:: DIRECTIVE ::
Here are some records. Copy each one exactly.

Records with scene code
====

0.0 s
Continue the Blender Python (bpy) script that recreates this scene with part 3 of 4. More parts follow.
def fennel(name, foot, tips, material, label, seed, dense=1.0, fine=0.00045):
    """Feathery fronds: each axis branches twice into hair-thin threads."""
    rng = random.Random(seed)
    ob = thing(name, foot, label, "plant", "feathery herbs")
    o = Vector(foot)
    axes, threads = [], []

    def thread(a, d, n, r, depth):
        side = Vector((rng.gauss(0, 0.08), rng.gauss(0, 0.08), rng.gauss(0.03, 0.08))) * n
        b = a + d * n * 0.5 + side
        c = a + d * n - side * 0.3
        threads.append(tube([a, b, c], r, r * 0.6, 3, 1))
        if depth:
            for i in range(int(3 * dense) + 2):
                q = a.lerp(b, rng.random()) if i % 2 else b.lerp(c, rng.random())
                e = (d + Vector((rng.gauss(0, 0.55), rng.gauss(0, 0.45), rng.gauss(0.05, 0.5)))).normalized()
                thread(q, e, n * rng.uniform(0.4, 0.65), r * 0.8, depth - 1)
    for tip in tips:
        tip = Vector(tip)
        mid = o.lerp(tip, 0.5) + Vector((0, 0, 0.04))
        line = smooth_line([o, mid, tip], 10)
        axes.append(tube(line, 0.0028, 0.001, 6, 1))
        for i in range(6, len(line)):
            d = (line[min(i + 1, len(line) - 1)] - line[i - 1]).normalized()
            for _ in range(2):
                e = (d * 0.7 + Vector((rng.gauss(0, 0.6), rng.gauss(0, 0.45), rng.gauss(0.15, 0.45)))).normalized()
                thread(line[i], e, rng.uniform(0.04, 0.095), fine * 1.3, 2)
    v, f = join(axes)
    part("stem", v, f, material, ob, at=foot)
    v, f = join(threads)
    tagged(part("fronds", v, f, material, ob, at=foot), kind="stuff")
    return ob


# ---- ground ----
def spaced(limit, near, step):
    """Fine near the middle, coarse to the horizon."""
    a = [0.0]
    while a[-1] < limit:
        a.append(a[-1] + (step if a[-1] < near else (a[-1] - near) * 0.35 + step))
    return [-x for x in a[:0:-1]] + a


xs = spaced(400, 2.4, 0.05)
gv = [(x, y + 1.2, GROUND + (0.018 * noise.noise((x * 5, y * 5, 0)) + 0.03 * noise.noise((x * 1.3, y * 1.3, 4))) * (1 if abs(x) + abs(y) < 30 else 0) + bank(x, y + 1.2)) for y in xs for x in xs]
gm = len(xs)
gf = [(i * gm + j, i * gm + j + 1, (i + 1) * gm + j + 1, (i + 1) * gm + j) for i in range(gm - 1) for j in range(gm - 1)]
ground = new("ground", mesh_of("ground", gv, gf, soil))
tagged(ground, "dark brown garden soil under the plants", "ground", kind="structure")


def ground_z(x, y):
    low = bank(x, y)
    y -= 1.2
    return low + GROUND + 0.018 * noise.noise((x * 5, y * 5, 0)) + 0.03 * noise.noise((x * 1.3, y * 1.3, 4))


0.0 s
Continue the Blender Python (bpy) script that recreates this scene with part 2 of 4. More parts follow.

====

:: EXERCISE OUTPUT ::
0.0 s
Continue the Blender Python (bpy) script that recreates this scene with part 3 of 4. More parts follow.
def fennel(name, foot, tips, material, label, seed, dense=1.0, fine=0.00045):
    """Feathery fronds: each axis branches twice into hair-thin threads."""
    rng = random.Random(seed)
    ob = thing(name, foot, label, "plant", "feathery herbs")
    o = Vector(foot)
    axes, threads = [], []

    def thread(a, d, n, r, depth):
        side = Vector((rng.gauss(0, 0.08), rng.gauss(0, 0.08), rng.gauss(0.03, 0.08))) * n
        b = a + d * n * 0.5 + side
        c = a + d * n - side * 0.3
        threads.append(tube([a, b, c], r, r * 0.6, 3, 1))
        if depth:
            for i in range(int(3 * dense) + 2):
                q = a.lerp(b, rng.random()) if i % 2 else b.lerp(c, rng.random())
                e = (d + Vector((rng.gauss(0, 0.55), rng.gauss(0, 0.45), rng.gauss(0.05, 0.5)))).normalized()
                thread(q, e, n * rng.uniform(0.4, 0.65), r * 0.8, depth - 1)
    for tip in tips:
        tip = Vector(tip)
        mid = o.lerp(tip, 0.5) + Vector((0, 0, 0.04))
        line = smooth_line([o, mid, tip], 10)
        axes.append(tube(line, 0.0028, 0.001, 6, 1))
        for i in range(6, len(line)):
            d = (line[min(i + 1, len(line) - 1)] - line[i - 1]).normalized()
            for _ in range(2):
                e = (d * 0.7 + Vector((rng.gauss(0, 0.6), rng.gauss(0, 0.45), rng.gauss(0.15, 0.45)))).normalized()
                thread(line[i], e, rng.uniform(0.04, 0.095), fine * 1.3, 2)
    v, f = join(axes)
    part("stem", v, f, material, ob, at=foot)
    v, f = join(threads)
    tagged(part("fronds", v, f, material, ob, at=foot), kind="stuff")
    return ob


# ---- ground ----
def spaced(limit, near, step):
    """Fine near the middle, coarse to the horizon."""
    a = [0.0]
    while a[-1] < limit:
        a.append(a[-1] + (step if a[-1] < near else (a[-1] - near) * 0.35 + step))
    return [-x for x in a[:0:-1]] + a


xs = spaced(400, 2.4, 0.05)
gv = [(x, y + 1.2, GROUND + (0.018 * noise.noise((x * 5, y * 5, 0)) + 0.03 * noise.noise((x * 1.3, y * 1.3, 4))) * (1 if abs(x) + abs(y) < 30 else 0) + bank(x, y + 1.2)) for y in xs for x in xs]
gm = len(xs)
gf = [(i * gm + j, i * gm + j + 1, (i + 1) * gm + j + 1, (i + 1) * gm + j) for i in range(gm - 1) for j in range(gm - 1)]
ground = new("ground", mesh_of("ground", gv, gf, soil))
tagged(ground, "dark brown garden soil under the plants", "ground", kind="structure")


def ground_z(x, y):
    low = bank(x, y)
    y -= 1.2
    return low + GROUND + 0.018 * noise.noise((x * 5, y * 5, 0)) + 0.03 * noise.noise((x * 1.3, y * 1.3, 4))


0.0 s
Continue the Blender Python (bpy) script that recreates this scene with part 2 of 4. More parts follow.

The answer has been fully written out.